Goal:
Skip the pictures and extract all of the lines exactly as written.

Data for the task:
========================================
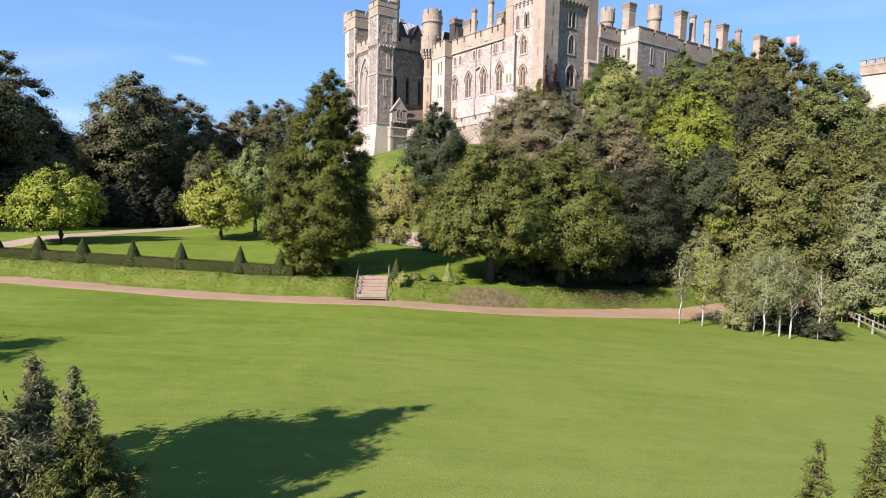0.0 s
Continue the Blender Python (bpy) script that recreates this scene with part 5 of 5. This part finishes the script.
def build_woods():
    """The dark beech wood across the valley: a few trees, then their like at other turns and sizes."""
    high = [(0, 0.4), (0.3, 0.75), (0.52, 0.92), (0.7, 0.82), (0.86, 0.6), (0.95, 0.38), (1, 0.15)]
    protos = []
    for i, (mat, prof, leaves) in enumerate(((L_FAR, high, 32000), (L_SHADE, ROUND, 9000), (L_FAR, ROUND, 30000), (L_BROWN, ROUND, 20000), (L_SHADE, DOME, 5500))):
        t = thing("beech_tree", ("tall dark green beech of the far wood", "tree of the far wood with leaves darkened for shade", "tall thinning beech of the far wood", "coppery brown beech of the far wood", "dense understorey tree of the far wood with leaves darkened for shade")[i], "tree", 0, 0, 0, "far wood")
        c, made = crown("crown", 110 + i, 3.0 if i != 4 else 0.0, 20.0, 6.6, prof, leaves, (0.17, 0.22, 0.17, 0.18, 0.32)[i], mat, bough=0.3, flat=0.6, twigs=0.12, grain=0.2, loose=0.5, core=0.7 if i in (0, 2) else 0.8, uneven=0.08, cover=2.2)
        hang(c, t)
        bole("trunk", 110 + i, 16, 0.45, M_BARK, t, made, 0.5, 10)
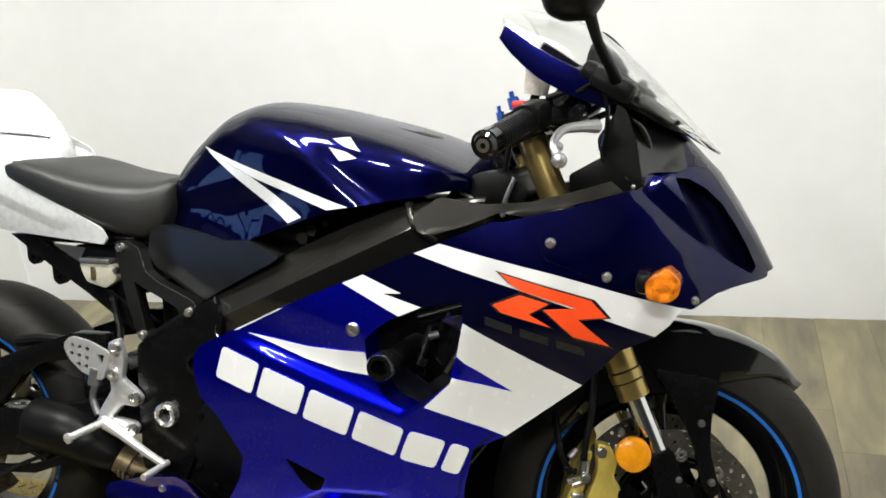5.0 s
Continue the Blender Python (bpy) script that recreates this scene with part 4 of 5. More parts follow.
========================================
Solution for this problem:
0.0 s
Continue the Blender Python (bpy) script that recreates this scene with part 5 of 5. This part finishes the script.
def build_woods():
    """The dark beech wood across the valley: a few trees, then their like at other turns and sizes."""
    high = [(0, 0.4), (0.3, 0.75), (0.52, 0.92), (0.7, 0.82), (0.86, 0.6), (0.95, 0.38), (1, 0.15)]
    protos = []
    for i, (mat, prof, leaves) in enumerate(((L_FAR, high, 32000), (L_SHADE, ROUND, 9000), (L_FAR, ROUND, 30000), (L_BROWN, ROUND, 20000), (L_SHADE, DOME, 5500))):
        t = thing("beech_tree", ("tall dark green beech of the far wood", "tree of the far wood with leaves darkened for shade", "tall thinning beech of the far wood", "coppery brown beech of the far wood", "dense understorey tree of the far wood with leaves darkened for shade")[i], "tree", 0, 0, 0, "far wood")
        c, made = crown("crown", 110 + i, 3.0 if i != 4 else 0.0, 20.0, 6.6, prof, leaves, (0.17, 0.22, 0.17, 0.18, 0.32)[i], mat, bough=0.3, flat=0.6, twigs=0.12, grain=0.2, loose=0.5, core=0.7 if i in (0, 2) else 0.8, uneven=0.08, cover=2.2)
        hang(c, t)
        bole("trunk", 110 + i, 16, 0.45, M_BARK, t, made, 0.5, 10)
5.0 s
Continue the Blender Python (bpy) script that recreates this scene with part 4 of 5. More parts follow.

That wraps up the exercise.